Let $f(n)$ be an additive function (so that $f(ab)=f(a)+f(b)$ if $(a,b)=1$) such that $\limsup_{p,k} f(p^k) \log(p^k) = ∞$. Is it true that $\limsup_n f(n+1)/ f(n) = ∞$?

theorem erdos_897.variants.log_growth (f : ℕ → ℝ) (hf : ∀ a > 0, ∀ b > 0, a.Coprime b → f (a * b) = f a + f b) (C : ℝ) (hf' : ∀ (n : ℕ), |f (n + 1) - f n| ≤ C) : ∃ (c : ℝ) (O : ℝ), ∀ (n : ℕ), |f n - c * Real.log ↑n| ≤ O

Wirsing [Wi70] proved that if $|f(n+1)−f(n)| ≤ C$ then $f(n) = c \log n + O(1)$ for some constant $c$.

[Wi70] Wirsing, E., A characterization of $\log n$ as an additive arthemetic function. Symposia Math. (1970), 45-47.

theorem erdos_897.variants.parts.i : (∀ (f : ℕ → ℝ), (∀ a > 0, ∀ b > 0, a.Coprime b → f (a * b) = f a + f b) → Filter.limsup (fun (x : ℕ × ℕ) => match x with | (p, k) => ↑(f (p ^ k)) / ↑(Real.log (↑p ^ k))) (Filter.atTop ⊓ Filter.principal {(p, k) : ℕ × ℕ | Nat.Prime p}) = ⊤ → ((∀ (k p : ℕ), Nat.Prime p → f (p ^ k) = f p) ∨ ∀ (k p : ℕ), Nat.Prime p → f (p ^ k) = ↑k * f p) → Filter.limsup (fun (n : ℕ) => (↑(f (n + 1)) - ↑(f n)) / ↑(Real.log ↑n)) Filter.atTop = ⊤) ↔ sorry

Let $f(n)$ be an additive function (so that $f(ab)=f(a)+f(b)$ if $(a,b)=1$) such that $\limsup_{p,k} f(p^k) \log(p^k) = ∞$ and $f(p^k) = f(p)$ or $f(p^k) = kf(p)$. Is it true that $\limsup_n (f(n+1)−f(n))/ \log n = ∞$?

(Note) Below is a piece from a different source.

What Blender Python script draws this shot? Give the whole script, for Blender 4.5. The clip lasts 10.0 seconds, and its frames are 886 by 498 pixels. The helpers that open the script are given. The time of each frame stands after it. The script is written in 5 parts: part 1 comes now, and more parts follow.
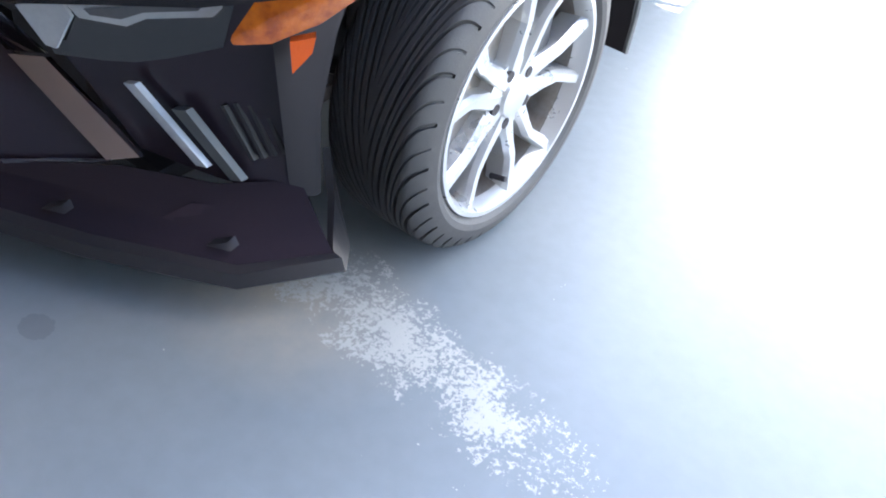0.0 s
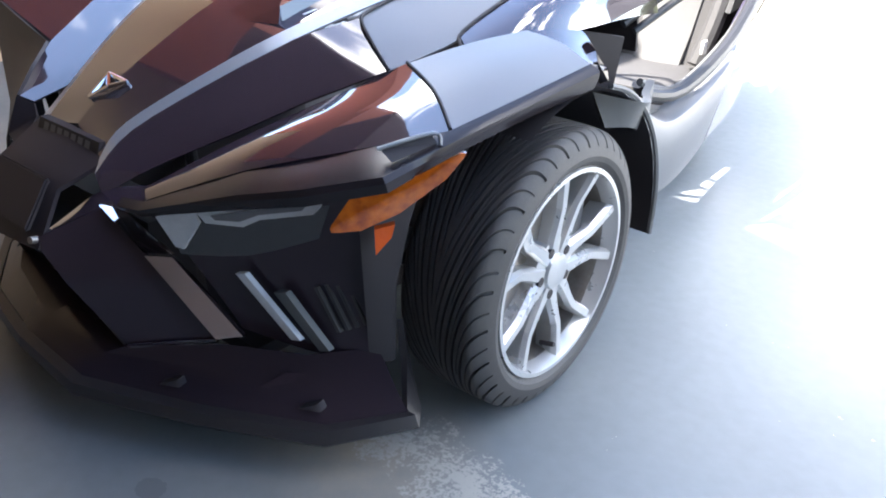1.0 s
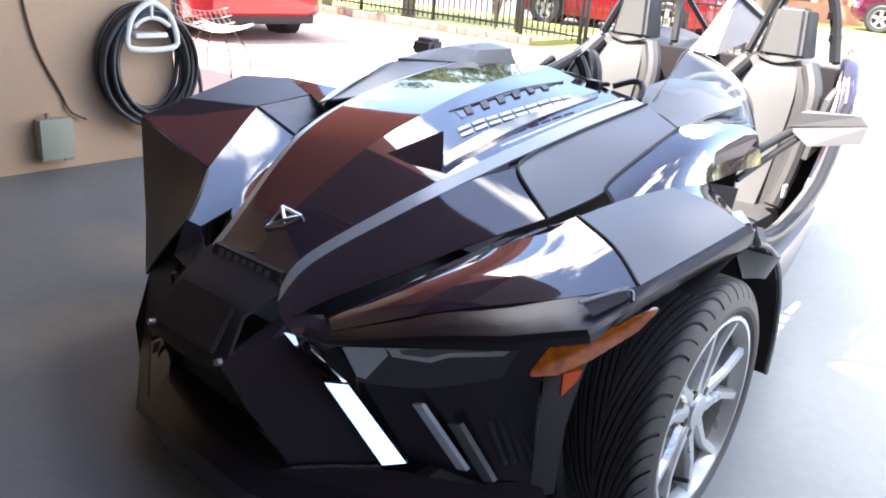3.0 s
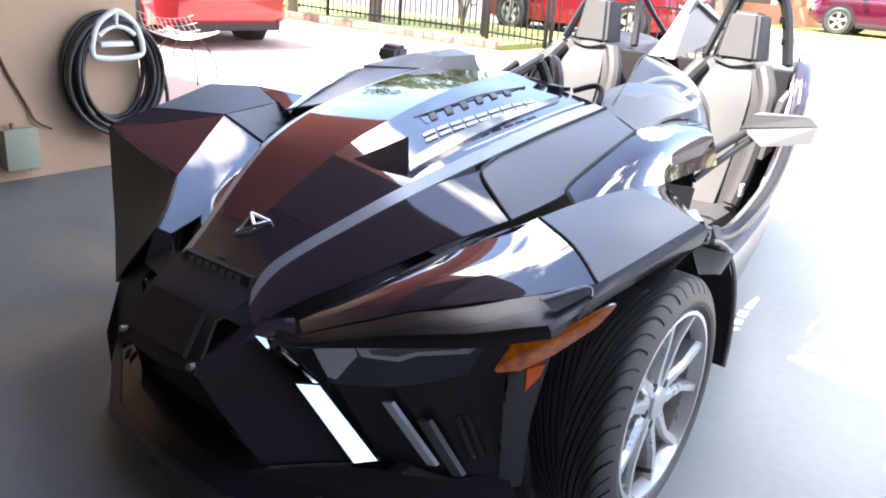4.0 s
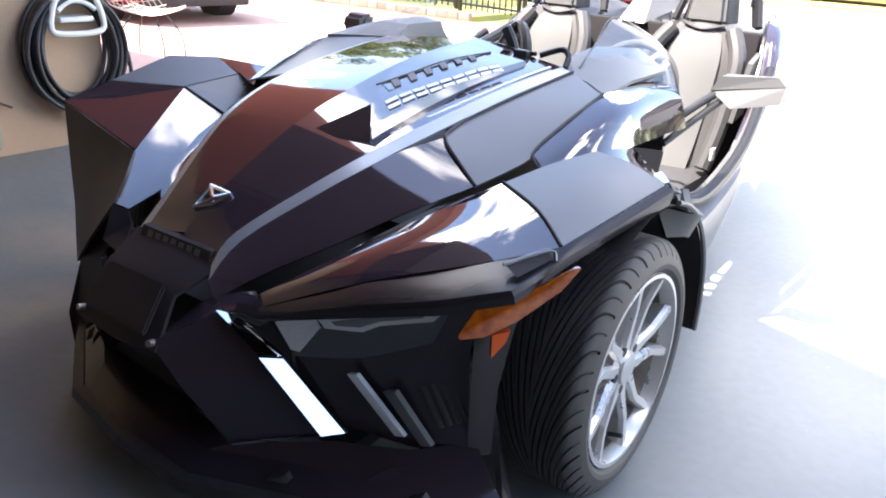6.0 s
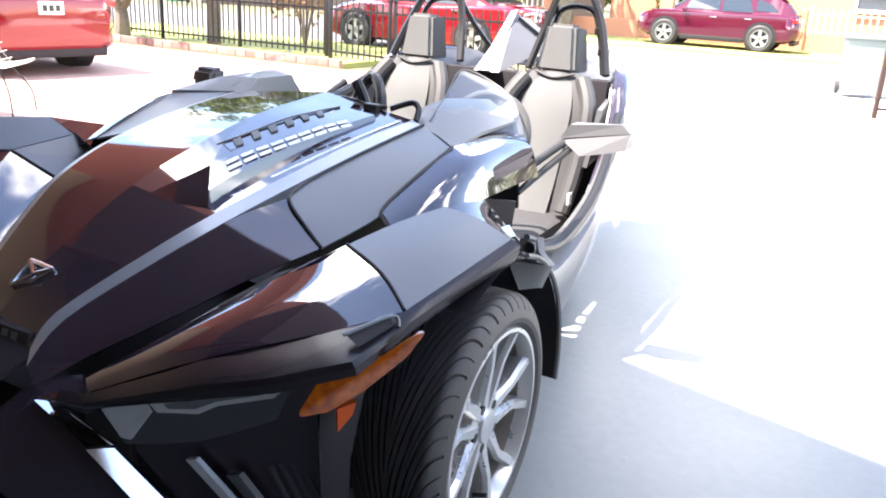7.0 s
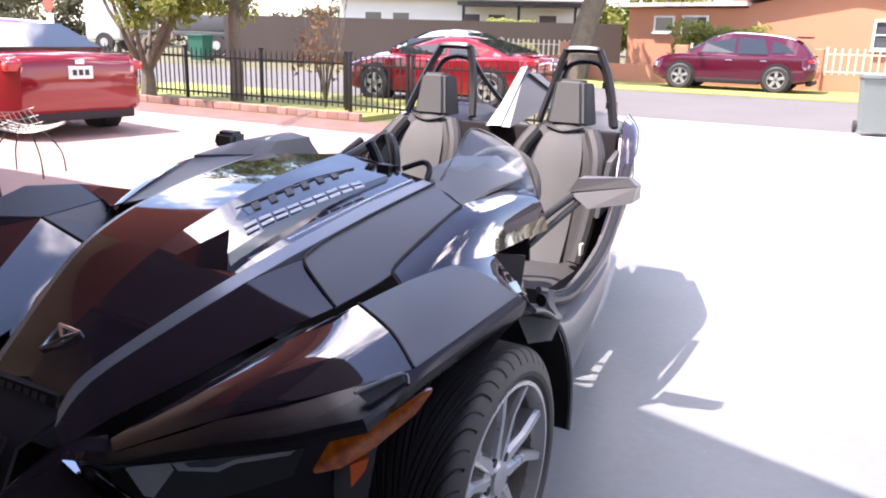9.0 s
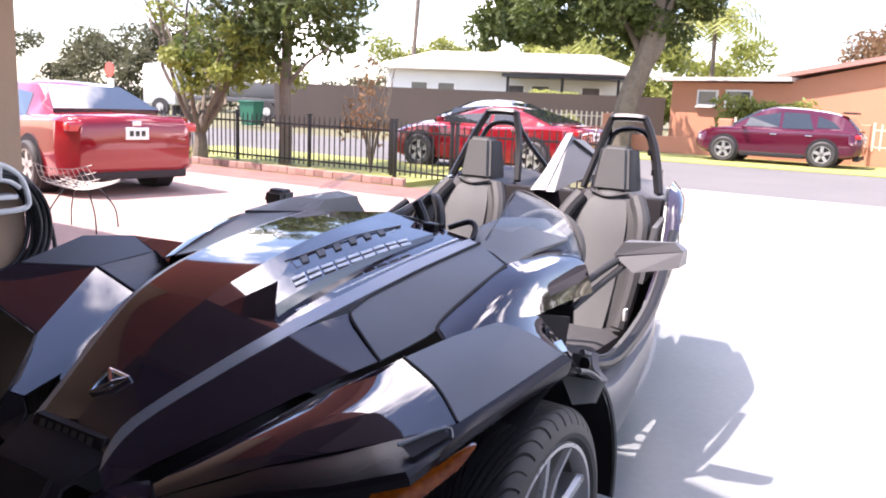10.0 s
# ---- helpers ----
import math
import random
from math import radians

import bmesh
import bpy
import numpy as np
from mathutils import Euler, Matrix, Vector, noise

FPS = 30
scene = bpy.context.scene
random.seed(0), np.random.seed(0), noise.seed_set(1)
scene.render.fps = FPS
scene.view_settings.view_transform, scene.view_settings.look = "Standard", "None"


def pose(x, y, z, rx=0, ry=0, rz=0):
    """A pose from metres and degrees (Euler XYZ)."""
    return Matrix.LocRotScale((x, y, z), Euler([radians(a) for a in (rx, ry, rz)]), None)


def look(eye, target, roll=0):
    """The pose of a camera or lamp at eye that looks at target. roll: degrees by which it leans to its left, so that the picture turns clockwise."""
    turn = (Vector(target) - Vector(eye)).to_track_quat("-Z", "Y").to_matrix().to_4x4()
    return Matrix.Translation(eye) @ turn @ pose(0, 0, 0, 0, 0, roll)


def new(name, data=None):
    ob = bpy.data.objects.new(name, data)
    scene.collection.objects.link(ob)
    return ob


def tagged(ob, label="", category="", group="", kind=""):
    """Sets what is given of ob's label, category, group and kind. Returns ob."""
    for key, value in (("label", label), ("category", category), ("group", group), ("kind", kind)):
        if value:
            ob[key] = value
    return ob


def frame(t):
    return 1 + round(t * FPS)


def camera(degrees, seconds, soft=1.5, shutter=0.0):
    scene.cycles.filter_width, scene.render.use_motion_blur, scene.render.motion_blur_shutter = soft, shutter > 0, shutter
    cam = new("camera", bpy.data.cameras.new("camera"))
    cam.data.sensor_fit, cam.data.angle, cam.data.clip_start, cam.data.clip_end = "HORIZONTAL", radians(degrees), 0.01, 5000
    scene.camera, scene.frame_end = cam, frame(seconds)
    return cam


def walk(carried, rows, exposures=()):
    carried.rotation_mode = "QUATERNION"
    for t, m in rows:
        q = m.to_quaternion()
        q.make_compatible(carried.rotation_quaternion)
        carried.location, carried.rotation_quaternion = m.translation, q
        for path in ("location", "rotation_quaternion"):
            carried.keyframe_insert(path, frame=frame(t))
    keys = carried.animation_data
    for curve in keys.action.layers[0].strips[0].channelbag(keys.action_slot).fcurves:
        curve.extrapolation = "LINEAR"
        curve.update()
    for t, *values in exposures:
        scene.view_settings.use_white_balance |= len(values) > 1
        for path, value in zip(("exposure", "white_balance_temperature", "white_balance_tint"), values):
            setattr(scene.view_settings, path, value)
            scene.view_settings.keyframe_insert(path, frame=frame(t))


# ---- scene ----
cam = camera(58.0, 10.0, 1.9)
PATH = [
    (0, (1.622, -1.146, 1.136), (0.79, 0.076, -0.211), 7.9),
    (0.5, (1.717, -1.214, 1.132), (0.854, 0.09, -0.116), 5.4),
    (1, (1.752, -1.361, 1.201), (0.623, 0.006, 0.274), 1.9),
    (1.5, (1.582, -1.586, 1.282), (0.473, -0.105, 0.521), 2.4),
    (2, (1.518, -1.66, 1.306), (0.342, -0.217, 0.575), 4.0),
    (2.5, (1.513, -1.654, 1.31), (0.301, -0.233, 0.596), 4.3),
    (4, (1.566, -1.699, 1.334), (0.421, -0.212, 0.645), 4.1),
    (4.5, (1.573, -1.693, 1.331), (0.436, -0.2, 0.64), 3.8),
    (5, (1.579, -1.664, 1.327), (0.461, -0.164, 0.62), 3.5),
    (6.5, (1.585, -1.644, 1.302), (0.526, -0.123, 0.55), 3.7),
    (7, (1.616, -1.545, 1.333), (0.737, 0.138, 0.704), 3.3),
    (7.5, (1.659, -1.551, 1.42), (0.794, 0.208, 1.023), 2.5),
    (8, (1.67, -1.564, 1.414), (0.791, 0.185, 1.003), 2.4),
    (8.5, (1.67, -1.57, 1.398), (0.754, 0.147, 0.934), 1.6),
    (9, (1.673, -1.58, 1.38), (0.723, 0.101, 0.86), 1.5),
    (9.5, (1.66, -1.584, 1.365), (0.68, 0.066, 0.803), 1.9),
    (10, (1.667, -1.603, 1.356), (0.61, 0.056, 0.996), 2.4),
]
EXPOSURES = [(0, 3.9, 6700, 12), (0.5, 3.65, 6700, 12), (1, 3.2, 6600, 12), (1.5, 2.85, 6650, 14), (2.5, 2.8, 6800, 15), (4, 2.8, 6800, 15), (6.5, 2.72, 6800, 15), (7, 2.68, 6800, 15), (7.5, 2.52, 6750, 17), (8, 2.15, 6750, 20), (8.5, 1.85, 6750, 23), (9, 1.7, 6700, 26), (9.5, 1.72, 6650, 26), (10, 1.72, 6650, 26)]
walk(cam, [(t, look(eye, target, roll)) for t, eye, target, roll in PATH], EXPOSURES)

# ---------------------------------------------------------------- world, sun
world = bpy.data.worlds.new("world")
scene.world = world
world.use_nodes = True
wn, wl = world.node_tree.nodes, world.node_tree.links
sky = wn.new("ShaderNodeTexSky")
sky.sky_type, sky.sun_disc = "NISHITA", False
SUN_DIR = Vector((-0.36, -0.37, 1.0)).normalized()
sky.sun_elevation = math.asin(SUN_DIR.z)
sky.sun_rotation = math.atan2(SUN_DIR.x, SUN_DIR.y)
sky.air_density, sky.dust_density, sky.ozone_density = 1.0, 0.6, 1.2
co = wn.new("ShaderNodeTexCoord")
mp = wn.new("ShaderNodeMapping")
mp.inputs["Location"].default_value = (0.1, 0.55, 0.0)
mp.inputs["Scale"].default_value = (1.0, 1.0, 1.5)
cl = wn.new("ShaderNodeTexNoise")
cl.inputs["Scale"].default_value, cl.inputs["Detail"].default_value = 2.3, 7.0
cl.inputs["Roughness"].default_value = 0.55
rp = wn.new("ShaderNodeValToRGB")
rp.color_ramp.elements[0].position, rp.color_ramp.elements[1].position = 0.560, 0.635
rp.color_ramp.elements[0].color, rp.color_ramp.elements[1].color = (0, 0, 0, 1), (1, 1, 1, 1)
mx = wn.new("ShaderNodeMix")
mx.data_type = "RGBA"
wl.new(co.outputs["Generated"], mp.inputs["Vector"])
wl.new(mp.outputs["Vector"], cl.inputs["Vector"])
wl.new(cl.outputs["Fac"], rp.inputs["Fac"])
wl.new(rp.outputs["Color"], mx.inputs["Factor"])
wl.new(sky.outputs["Color"], mx.inputs["A"])
mx.inputs["B"].default_value = (24.0, 24.0, 24.2, 1)
wl.new(mx.outputs["Result"], wn["Background"].inputs["Color"])
wn["Background"].inputs["Strength"].default_value = 0.13

sun = new("sun", bpy.data.lights.new("sun", "SUN"))
sun.data.energy, sun.data.angle, sun.data.color = 4.5, radians(0.6), (1.0, 0.95, 0.87)
sun.matrix_world = look((0, 0, 0), -SUN_DIR)


# ---------------------------------------------------------------- materials
def material(name, base, rough=0.5, metal=0.0, second=None, scale=8.0, fine=60.0, amount=0.5, bump=0.0, bscale=None,
             coat=0.0, transmission=0.0, ior=1.45, alpha=1.0, random_tint=0.0, spec=0.5, rough_var=0.0):
    """A surface with variation at two scales, fine relief and, if wanted, a tint that differs from piece to piece."""
    m = bpy.data.materials.new(name)
    m.use_nodes = True
    n, l = m.node_tree.nodes, m.node_tree.links
    b = n["Principled BSDF"]
    b.inputs["Roughness"].default_value, b.inputs["Metallic"].default_value = rough, metal
    b.inputs["IOR"].default_value = ior
    b.inputs["Specular IOR Level"].default_value = spec
    if coat:
        b.inputs["Coat Weight"].default_value, b.inputs["Coat Roughness"].default_value = coat, 0.02
    if transmission:
        b.inputs["Transmission Weight"].default_value = transmission
    if alpha < 1:
        b.inputs["Alpha"].default_value = alpha
    tc = n.new("ShaderNodeTexCoord")
    big, small = n.new("ShaderNodeTexNoise"), n.new("ShaderNodeTexNoise")
    big.inputs["Scale"].default_value, big.inputs["Detail"].default_value = scale, 4.0
    small.inputs["Scale"].default_value, small.inputs["Detail"].default_value = fine, 3.0
    l.new(tc.outputs["Object"], big.inputs["Vector"])
    l.new(tc.outputs["Object"], small.inputs["Vector"])
    add = n.new("ShaderNodeMath")
    add.operation = "MULTIPLY_ADD"
    add.inputs[1].default_value = 0.6
    l.new(big.outputs["Fac"], add.inputs[0])
    half = n.new("ShaderNodeMath")
    half.operation = "MULTIPLY"
    half.inputs[1].default_value = 0.4
    l.new(small.outputs["Fac"], half.inputs[0])
    l.new(half.outputs[0], add.inputs[2])
    ramp = n.new("ShaderNodeMapRange")
    ramp.inputs["From Min"].default_value, ramp.inputs["From Max"].default_value = 0.3, 0.7
    ramp.inputs["To Min"].default_value, ramp.inputs["To Max"].default_value = 0.0, amount
    l.new(add.outputs[0], ramp.inputs["Value"])
    mix = n.new("ShaderNodeMix")
    mix.data_type = "RGBA"
    sec = second or tuple(c * 0.7 for c in base)
    mix.inputs["A"].default_value, mix.inputs["B"].default_value = (*base, 1), (*sec, 1)
    l.new(ramp.outputs["Result"], mix.inputs["Factor"])
    out = mix.outputs["Result"]
    if random_tint:
        info = n.new("ShaderNodeObjectInfo")
        hsv = n.new("ShaderNodeHueSaturation")
        mr = n.new("ShaderNodeMapRange")
        mr.inputs["To Min"].default_value, mr.inputs["To Max"].default_value = 1 - random_tint, 1 + random_tint
        l.new(info.outputs["Random"], mr.inputs["Value"])
        l.new(mr.outputs["Result"], hsv.inputs["Value"])
        l.new(out, hsv.inputs["Color"])
        out = hsv.outputs["Color"]
    l.new(out, b.inputs["Base Color"])
    if rough_var:
        rv = n.new("ShaderNodeMapRange")
        rv.inputs["To Min"].default_value, rv.inputs["To Max"].default_value = rough - rough_var, rough + rough_var
        l.new(add.outputs[0], rv.inputs["Value"])
        l.new(rv.outputs["Result"], b.inputs["Roughness"])
    if bump:
        bn = n.new("ShaderNodeTexNoise")
        bn.inputs["Scale"].default_value, bn.inputs["Detail"].default_value = bscale or fine, 4.0
        l.new(tc.outputs["Object"], bn.inputs["Vector"])
        bp = n.new("ShaderNodeBump")
        bp.inputs["Strength"].default_value, bp.inputs["Distance"].default_value = bump, 0.004
        l.new(bn.outputs["Fac"], bp.inputs["Height"])
        l.new(bp.outputs["Normal"], b.inputs["Normal"])
    return m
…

theorem erdos_897.variants.parts.ii : (∀ (f : ℕ → ℝ), (∀ a > 0, ∀ b > 0, a.Coprime b → f (a * b) = f a + f b) → Filter.limsup (fun (x : ℕ × ℕ) => match x with | (p, k) => ↑(f (p ^ k)) / ↑(Real.log (↑p ^ k))) (Filter.atTop ⊓ Filter.principal {(p, k) : ℕ × ℕ | Nat.Prime p}) = ⊤ → ((∀ (k p : ℕ), Nat.Prime p → f (p ^ k) = f p) ∨ ∀ (k p : ℕ), Nat.Prime p → f (p ^ k) = ↑k * f p) → Filter.limsup (fun (n : ℕ) => ↑(f (n + 1)) / ↑(f n)) Filter.atTop = ⊤) ↔ sorry

Let $f(n)$ be an additive function (so that $f(ab)=f(a)+f(b)$ if $(a,b)=1$) such that $\limsup_{p,k} f(p^k) \log(p^k) = ∞$ and $f(p^k) = f(p)$ or $f(p^k) = kf(p)$. Is it true that $\limsup_n f(n+1)/f(n) = ∞$?